— Start —
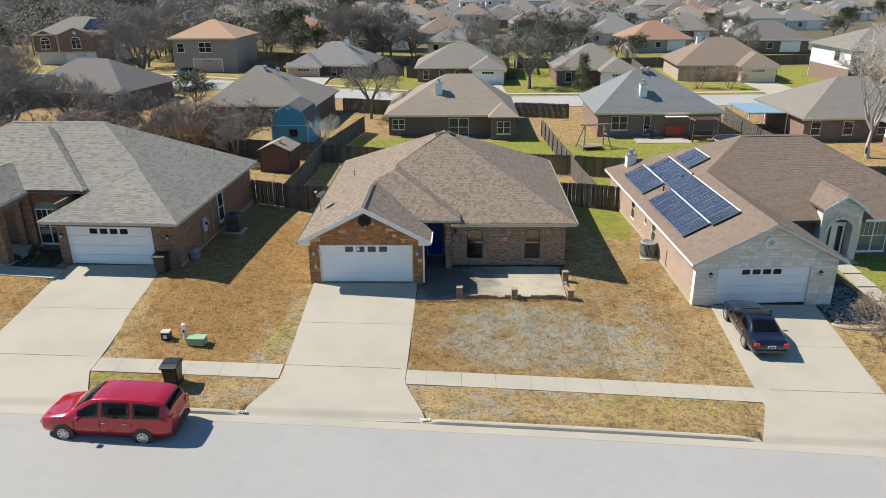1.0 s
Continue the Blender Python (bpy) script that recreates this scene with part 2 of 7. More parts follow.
def box(bm, x0, x1, y0, y1, z0, z1, bevel=0.0):
    v = [bm.verts.new(p) for p in ((x0, y0, z0), (x1, y0, z0), (x1, y1, z0), (x0, y1, z0), (x0, y0, z1), (x1, y0, z1), (x1, y1, z1), (x0, y1, z1))]
    f = [bm.faces.new([v[i] for i in q]) for q in ((3, 2, 1, 0), (4, 5, 6, 7), (0, 1, 5, 4), (1, 2, 6, 5), (2, 3, 7, 6), (3, 0, 4, 7))]
    if bevel:
        edges = list({e for q in f for e in q.edges})
        bmesh.ops.bevel(bm, geom=edges, offset=bevel, segments=1, affect="EDGES")
    return bm


def boxed(*args, bevel=0.0):
    return box(bmesh.new(), *args, bevel=bevel)


def prism(bm, poly, depth):
    """A polygon (3D points, one plane) thickened by the vector depth."""
    d = Vector(depth)
    a = [bm.verts.new(p) for p in poly]
    b = [bm.verts.new(Vector(p) + d) for p in poly]
    bm.faces.new(a)
    bm.faces.new(b[::-1])
    for i in range(len(a)):
        j = (i + 1) % len(a)
        bm.faces.new((a[j], a[i], b[i], b[j]))
    bmesh.ops.recalc_face_normals(bm, faces=bm.faces)
    return bm


def tube(bm, pts, radii, n=8, caps=True):
    """A tapered tube along points."""
    rings = []
    for i, p in enumerate(pts):
        a, b = Vector(pts[max(i - 1, 0)]), Vector(pts[min(i + 1, len(pts) - 1)])
        d = (b - a).normalized()
        u = d.orthogonal().normalized() if abs(d.z) > 0.95 else d.cross(Vector((0, 0, 1))).normalized()
        w = d.cross(u)
        r = radii[i] if isinstance(radii, (list, tuple)) else radii
        rings.append([bm.verts.new(Vector(p) + (u * math.cos(k * math.tau / n) + w * math.sin(k * math.tau / n)) * r) for k in range(n)])
    for r0, r1 in zip(rings, rings[1:]):
        for k in range(n):
            bm.faces.new((r0[k], r0[(k + 1) % n], r1[(k + 1) % n], r1[k]))
    if caps:
        bm.faces.new(rings[0][::-1])
        bm.faces.new(rings[-1])
    return bm


def lathe(bm, centre, profile, n=16):
    """A turned shape: (radius, height) pairs round the upright through centre."""
    c = Vector(centre)
    rings = [[bm.verts.new(c + Vector((r * math.cos(k * math.tau / n), r * math.sin(k * math.tau / n), h))) for k in range(n)] for r, h in profile]
    for a, b in zip(rings, rings[1:]):
        for k in range(n):
            bm.faces.new((a[k], a[(k + 1) % n], b[(k + 1) % n], b[k]))
    bm.faces.new(rings[0][::-1])
    bm.faces.new(rings[-1])
    return bm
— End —
## AIM
Transcribe the whole listing exactly. Pictures are excluded.

## SOLUTION BELOW
1.0 s
Continue the Blender Python (bpy) script that recreates this scene with part 2 of 7. More parts follow.
def box(bm, x0, x1, y0, y1, z0, z1, bevel=0.0):
    v = [bm.verts.new(p) for p in ((x0, y0, z0), (x1, y0, z0), (x1, y1, z0), (x0, y1, z0), (x0, y0, z1), (x1, y0, z1), (x1, y1, z1), (x0, y1, z1))]
    f = [bm.faces.new([v[i] for i in q]) for q in ((3, 2, 1, 0), (4, 5, 6, 7), (0, 1, 5, 4), (1, 2, 6, 5), (2, 3, 7, 6), (3, 0, 4, 7))]
    if bevel:
        edges = list({e for q in f for e in q.edges})
        bmesh.ops.bevel(bm, geom=edges, offset=bevel, segments=1, affect="EDGES")
    return bm


def boxed(*args, bevel=0.0):
    return box(bmesh.new(), *args, bevel=bevel)


def prism(bm, poly, depth):
    """A polygon (3D points, one plane) thickened by the vector depth."""
    d = Vector(depth)
    a = [bm.verts.new(p) for p in poly]
    b = [bm.verts.new(Vector(p) + d) for p in poly]
    bm.faces.new(a)
    bm.faces.new(b[::-1])
    for i in range(len(a)):
        j = (i + 1) % len(a)
        bm.faces.new((a[j], a[i], b[i], b[j]))
    bmesh.ops.recalc_face_normals(bm, faces=bm.faces)
    return bm


def tube(bm, pts, radii, n=8, caps=True):
    """A tapered tube along points."""
    rings = []
    for i, p in enumerate(pts):
        a, b = Vector(pts[max(i - 1, 0)]), Vector(pts[min(i + 1, len(pts) - 1)])
        d = (b - a).normalized()
        u = d.orthogonal().normalized() if abs(d.z) > 0.95 else d.cross(Vector((0, 0, 1))).normalized()
        w = d.cross(u)
        r = radii[i] if isinstance(radii, (list, tuple)) else radii
        rings.append([bm.verts.new(Vector(p) + (u * math.cos(k * math.tau / n) + w * math.sin(k * math.tau / n)) * r) for k in range(n)])
    for r0, r1 in zip(rings, rings[1:]):
        for k in range(n):
            bm.faces.new((r0[k], r0[(k + 1) % n], r1[(k + 1) % n], r1[k]))
    if caps:
        bm.faces.new(rings[0][::-1])
        bm.faces.new(rings[-1])
    return bm


def lathe(bm, centre, profile, n=16):
    """A turned shape: (radius, height) pairs round the upright through centre."""
    c = Vector(centre)
    rings = [[bm.verts.new(c + Vector((r * math.cos(k * math.tau / n), r * math.sin(k * math.tau / n), h))) for k in range(n)] for r, h in profile]
    for a, b in zip(rings, rings[1:]):
        for k in range(n):
            bm.faces.new((a[k], a[(k + 1) % n], b[(k + 1) % n], b[k]))
    bm.faces.new(rings[0][::-1])
    bm.faces.new(rings[-1])
    return bm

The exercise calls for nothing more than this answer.